FARGO, N.D. — North Dakota's only abortion clinic is preparing for what could be its final day of performing procedures, with a trigger ban due to take effect Thursday that will likely force patients to travel hundreds of miles to receive care pending the clinic's relocation across the border to Minnesota.
Barring a judge's intervention, the Red River Women's Clinic will provide abortion services Wednesday then shut down. Owner Tammi Kromenaker is building a new clinic in Moorhead, Minnesota, with the aid of nearly $1 million raised through GoFundMe.
Kromenaker has not said when the new clinic will open and she did not respond to messages Tuesday. Planned Parenthood has said it can perform abortions at its own Moorhead facility to fill the gap if needed, but it is not clear if that will happen.

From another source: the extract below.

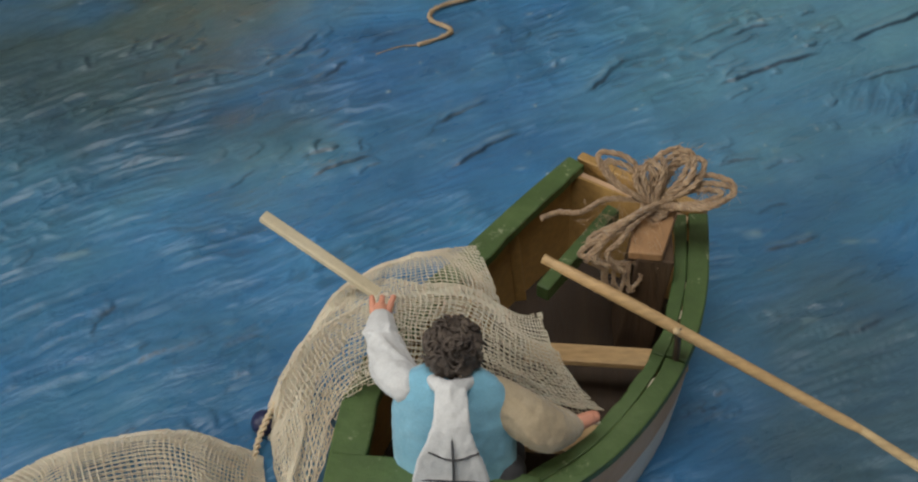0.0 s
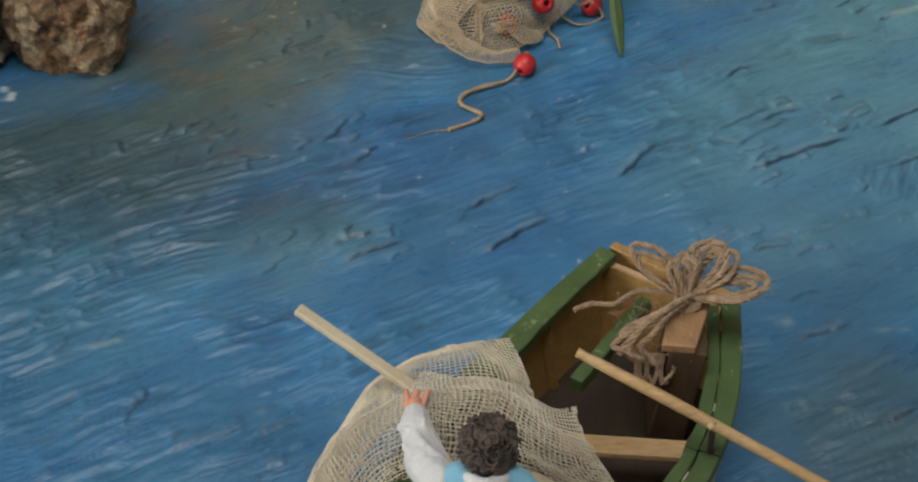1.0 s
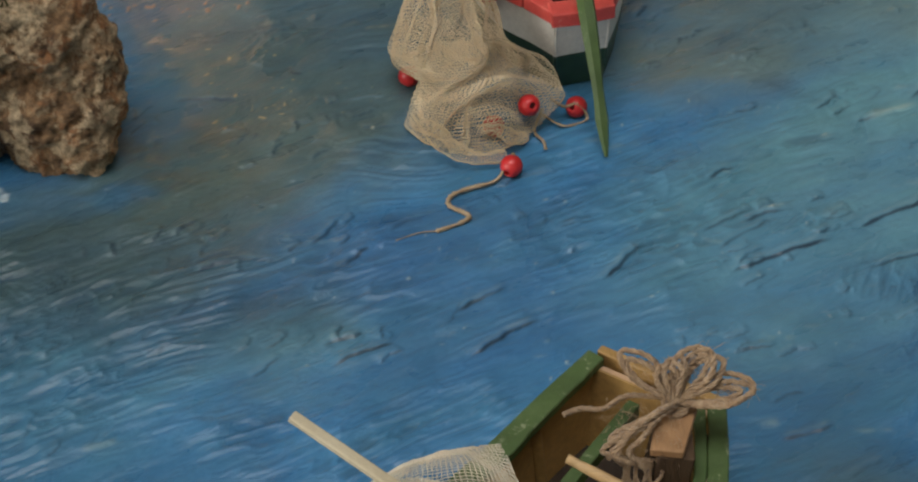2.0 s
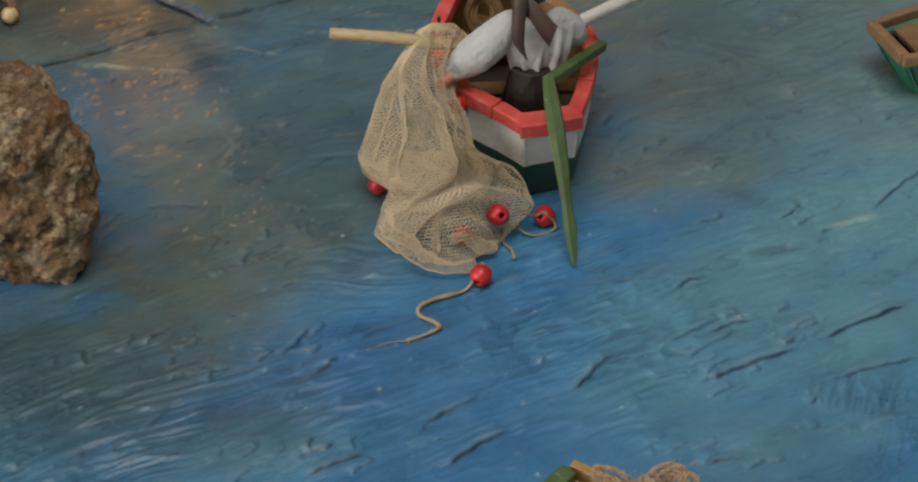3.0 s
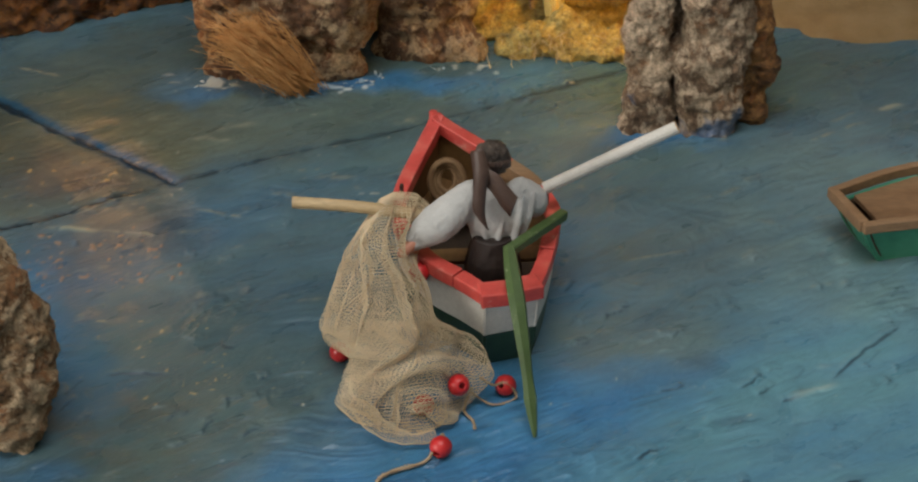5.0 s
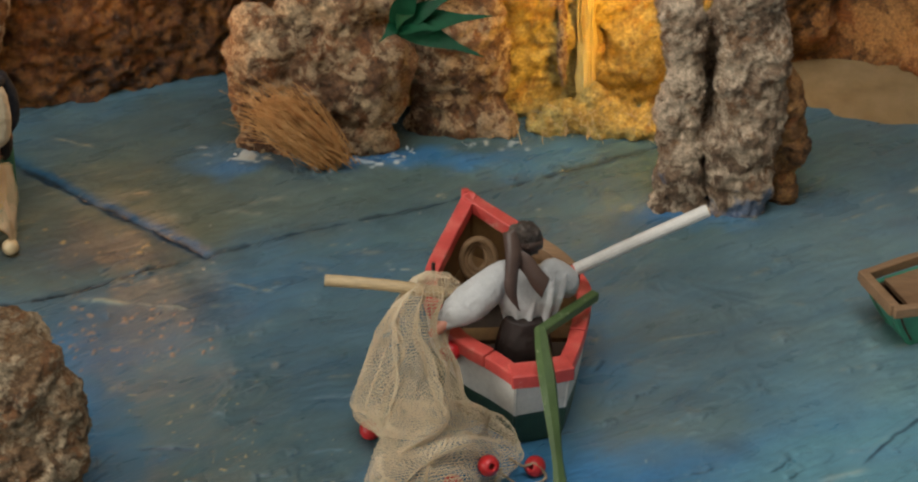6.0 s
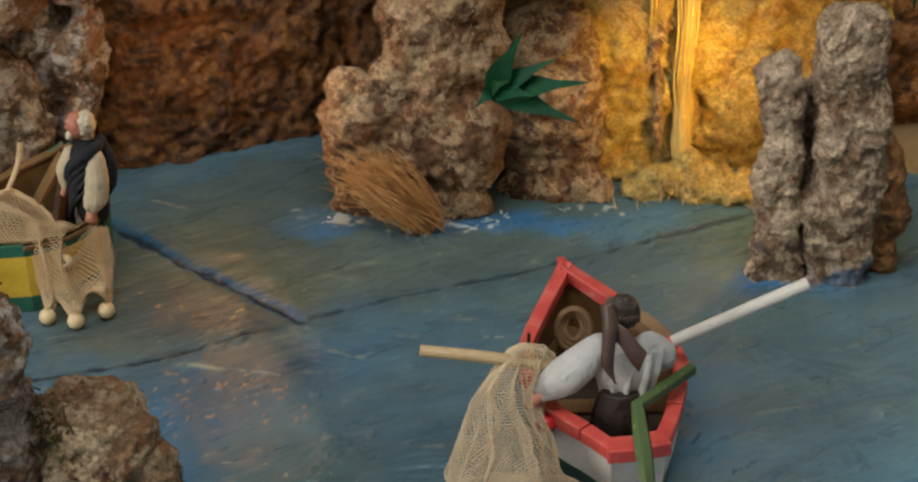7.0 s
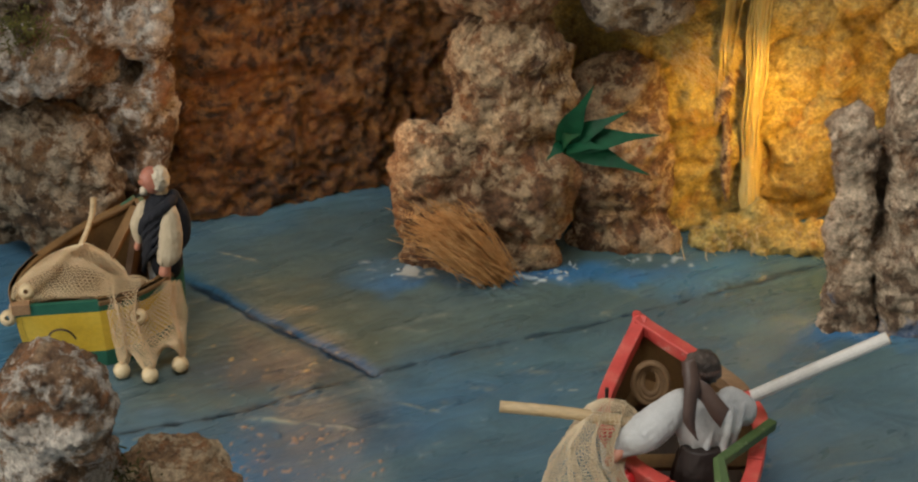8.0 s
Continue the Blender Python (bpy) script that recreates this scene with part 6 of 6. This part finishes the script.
def doll_in_red():
    hair, shirt, skin, satin, skirt = (bmesh.new() for _ in range(5))
    ball(hair, (20, 764, 96), (8.6, 8.2, 8.8), level=5, rough=1.0, grain=0.4)
    ball(shirt, (23, 760, 68), (16, 9.5, 15.5), (0, 4, 6), 4)
    limb(shirt, [(10, 760, 79), (2, 756, 72), (-6, 753, 66), (-13, 752, 61), (-17, 751.5, 58)], [6.5, 9.0, 9.6, 7.6, 4.4], 0, 18)
    for k in range(6):
        a = 2 * math.pi * k / 6 + 0.3
        limb(shirt, [(-4, 753 + 8 * math.cos(a), 66 + 8 * math.sin(a)), (-13, 752 + 5.6 * math.cos(a), 60.5 + 5.4 * math.sin(a)), (-19.5, 751.5 + 5.0 * math.cos(a), 56.5 + 4.8 * math.sin(a))], [1.2, 1.9, 1.0], 0, 8)
    limb(shirt, [(34, 764, 78), (40, 766, 71), (42, 772, 62)], [6.5, 7.5, 5], 0, 16)
    for x, y, bend, r in ((10, 756.2, -2, 1.5), (16, 753.2, -2, 1.8), (25, 751.6, 2, 1.5), (33, 753.0, 2, 1.9), (38, 756.4, 3, 1.5)):
        limb(shirt, [(x + bend, y + 2.2, 80), (x, y, 67), (x - bend, y + 0.5, 55)], [0.8, r, r], 0, 10)
    limb(skin, [(-17, 749, 58), (-23, 744, 55)], [3.0, 2.6])
    limb(skin, [(42, 774, 61), (46, 784, 61)], [2.6, 2.2])
    tube(skirt, [(21, 757, 57), (21, 756, 44), (21, 755, 10)], [10, 11.5, 13], 22)
    for k in range(11):
        a = 2 * math.pi * k / 11
        limb(skirt, [(21 + 9.5 * math.cos(a), 757 + 8 * math.sin(a), 55), (21 + 12 * math.cos(a + 0.1), 756 + 10 * math.sin(a), 40), (21 + 14 * math.cos(a), 755 + 12 * math.sin(a), 12)], [1.0, 2.0, 2.4], 0, 8)
    # scarf: a narrow band round the head and two hanging ends
    for k in range(28):
        a, b = (Vector((20 + 8.9 * math.cos(q), 764 + 8.6 * math.sin(q), 94 - 2.5 * math.sin(q))) for q in (2 * math.pi * k / 28, 2 * math.pi * (k + 1.1) / 28))
        beam(satin, a, b, 0.8, 4.2)
    strip(satin, [((9.8, 757.0, 104), (15.5, 755.5, 107)), ((11.0, 751.0, 95), (18.5, 751, 97)), ((10.9, 748.6, 87), (17.2, 748.2, 87)), ((11.2, 746.6, 77), (16.8, 746.4, 75.5)), ((17.4, 745.6, 68), (18.2, 745.6, 67))], 0.8)
    strip(satin, [((15, 752.4, 99), (13.5, 752.0, 91)), ((22.5, 749.6, 96), (19.5, 749.0, 87)), ((27.5, 747.0, 90.5), (24.2, 746.6, 80)), ((32, 745.4, 85.5), (28.6, 745.2, 75))], 0.8)
    ball(satin, (16, 754.6, 94), (4, 1.8, 4), level=2)
    bm = joined_groups([(hair, 0, 0), (shirt, 0.55, 1), (skin, 0, 2), (satin, 0, 3), (skirt, 0.7, 4)], 0.35)
    solo("doll", bm, [HAIR_DARK, CLOTH_BLOUSE, SKIN, CLOTH_BROWN, SKIRT], "doll in a white blouse and brown scarf, in the red boat", "doll", (20, 756, 6), "dolls")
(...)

Once North Dakota’s ban takes effect, the nearest abortion clinics will be in Minneapolis and Duluth, Minnesota, a drive of about four hours from Fargo, and in Billings, Montana, which is nearly four hours from North Dakota’s western border.
Destini Spaeth, the volunteer leader of an independent group that helps fund abortions in North Dakota, is investigating temporary solutions until the Moorhead clinic opens. That could include helping to pay for trips to Minnesota and Montana.
“To have to cross state lines and to be treated like and spoken about like a criminal in your home state and forced to travel elsewhere, pleading for care, desperate for care,” said Spaeth, spokeswoman for the North Dakota Women In Need fund. “It's got to be just so traumatic.”
Kristi Wolff, executive director of the North Dakota Women's Network, said the women's advocacy group still refers people to the Red River Women's Clinic or to a physician “if that's what's needed.” Wolff said she has fielded numerous calls from women showing “a lot of uncertainty and despair and anger" about what's in store.
“If there is no clinic operating within North Dakota, women will have to travel farther,” Wolff said. “In order to do that, they have to have the resources for adequate transportation, you know, gas money, child care, time off work, they need all those things. To have to do that just get to health care, that’s unacceptable.”
The clinic is suing in state court to block the trigger law, which was passed years ago to take effect if the U.S. Supreme Court reversed the Roe v. Wade precedent establishing a right to abortion. The lawsuit argues that a ban would be contrary to the state constitution. It also argues that Attorney General Drew Wrigley prematurely started the 30-day countdown for the law to take effect.
“I'm not holding my breath for an injunction," Spaeth said. “I think we're preparing for tomorrow to be the last clinic day in North Dakota for a while.”
The first abortion clinic in Fargo opened in 1981, in a two-story house that was more than 70 years old. It was the site of intense protests in the early 1990s sparked by a national group that locked themselves to cars, trees, street signs and other objects. The clinic moved to its current location in downtown Fargo in 1998.
While the move to Moorhead will add a couple of miles for patients from the Dakotas, it will also mean that the weekly group of anti-abortion protesters won't be traveling much further. Some of them have called Wednesday's planned Fargo finale bittersweet and said they will resume their posts when the new clinic opens.
McKenzie McCoy, executive director of North Dakota Right To Life, said she’s “overjoyed the clinic is closing” but isn’t blind to the fact that the clinic is reopening a few miles away.
“So we will continue to go across to Minnesota to love these women and show that, you know, we’re here for you, regardless of the decision, but that there really are other solutions,” she said.